Thursday, 8 December 2016
Don't Stop Now
I had a moment yesterday. You know, one of those moments when the thought crossed my mind, 'What if I just sat down here, in the middle of the fruit and vegetable aisle, and simply stopped everything? The grocery shopping, the parenting, the relationships, the caring; I'll just stop it all.' These are moments when life seems to be throwing everything it has at me. Stopping - quitting - can seem like an attractive option.
I remember when I first began running with Tim. Up until then I had always run on my own and never had to worry about keeping up with a companion. In fact, given that Tim and I had just started dating, I wasn't only worried about my pace but also about whether my laboured breathing, sweaty brow and less-than-perky expression might completely put him off! For sure, in those early days it was a stretch for me to keep pace with him. And bearing in mind this was before the trend in run-walking, Tim was not in favour of me slowing to a plod. 'Just keep moving!' he would entreat me. 'Don't walk, let's jog slowly!' He knew that if I stopped, it would be all the more challenging to get moving again.
Of course, there are times when we need to stop; rest plays a crucial and often under-estimated role in life, as in fitness ...
... but I am learning that when life is tough, it is time to keep doing those things I learned to do when I felt strong.
When I am discouraged or lacking motivation, my habits save me from slowing to a standstill. I don't have to think about waking early to have a quiet moment of reflection, followed by a workout; I do it because it is normal for me. Whatever overindulgence may have happened the night before, I don't completely fall off the healthy-eating wagon because it is my habit to start the day with a fresh green smoothie. It might be a small thing, but my habits stop me from getting completely derailed. When motivation is low, I just do what I always do.
The last couple of weeks have been emotionally draining. My heart has been straining towards South Africa, where two close friends have been suffering horribly. One had an unusual and very serious health scare, another was violently assaulted. A big part of me wanted to buy a plane ticket and drop everything to be by their sides. In England, a dear friend who has loved and supported us throughout our years in missions passed away suddenly. Connecting to his memorial service via Skype was better than nothing, but left me feeling far away and strangely empty. All of this has happened at a time when Tim and I are already unusually stretched, with a crisis in our region requiring considerable amounts of extra work and attention.
The emotional overload makes stopping - quitting - seem very desirable. Quite frankly, I have seriously considered burying myself under my duvet and not re-emerging until April at the earliest. I am pretty sure the kids could survive on toast for at least that long and, although they might forget to clip their toe nails, I doubt there would be any lasting damage.
At times like this, I need anchor points; lines that hold me steady until the turbulence passes. I read the Psalms. I walk in nature. I talk with friends. I hold my kids. I watch the sunrise. In my journal I list the things I am thankful for. I keep doing the things I learned to do when life was full of sunshine and ease. I keep doing them until they touch something deep inside me, until I can breathe easily again.

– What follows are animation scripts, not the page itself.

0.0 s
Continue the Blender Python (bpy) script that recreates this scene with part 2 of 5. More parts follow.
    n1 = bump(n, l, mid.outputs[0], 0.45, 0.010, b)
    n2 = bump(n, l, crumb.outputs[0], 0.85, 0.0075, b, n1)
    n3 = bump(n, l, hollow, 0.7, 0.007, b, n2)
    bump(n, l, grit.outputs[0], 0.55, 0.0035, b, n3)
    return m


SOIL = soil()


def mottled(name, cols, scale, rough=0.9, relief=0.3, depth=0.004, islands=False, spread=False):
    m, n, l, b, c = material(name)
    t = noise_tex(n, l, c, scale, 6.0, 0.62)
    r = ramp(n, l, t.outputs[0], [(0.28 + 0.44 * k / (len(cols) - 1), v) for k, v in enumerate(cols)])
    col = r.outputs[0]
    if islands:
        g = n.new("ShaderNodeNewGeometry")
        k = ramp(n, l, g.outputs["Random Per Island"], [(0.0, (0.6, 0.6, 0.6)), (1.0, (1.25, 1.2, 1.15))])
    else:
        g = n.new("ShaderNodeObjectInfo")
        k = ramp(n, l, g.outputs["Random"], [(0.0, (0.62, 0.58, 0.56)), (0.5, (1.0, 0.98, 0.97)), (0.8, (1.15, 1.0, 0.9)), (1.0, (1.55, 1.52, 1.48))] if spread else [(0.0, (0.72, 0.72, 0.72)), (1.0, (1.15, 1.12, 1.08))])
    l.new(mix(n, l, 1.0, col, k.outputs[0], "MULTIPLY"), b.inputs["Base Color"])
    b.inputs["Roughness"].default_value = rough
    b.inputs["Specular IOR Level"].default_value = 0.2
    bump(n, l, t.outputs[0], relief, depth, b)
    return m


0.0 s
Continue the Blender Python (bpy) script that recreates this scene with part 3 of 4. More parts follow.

It takes work to create consistent habits. At the time, I think I am choosing these habits because they help me stay fit, or fight winter colds, or practice patience. I don't realise at first that when life gets tough, these habits might just save me. Hold me steady. Stop me from getting completely derailed.
What habits have become anchor points for you? To what extent has a time of turbulence made you aware of your need for good habits that hold you steady?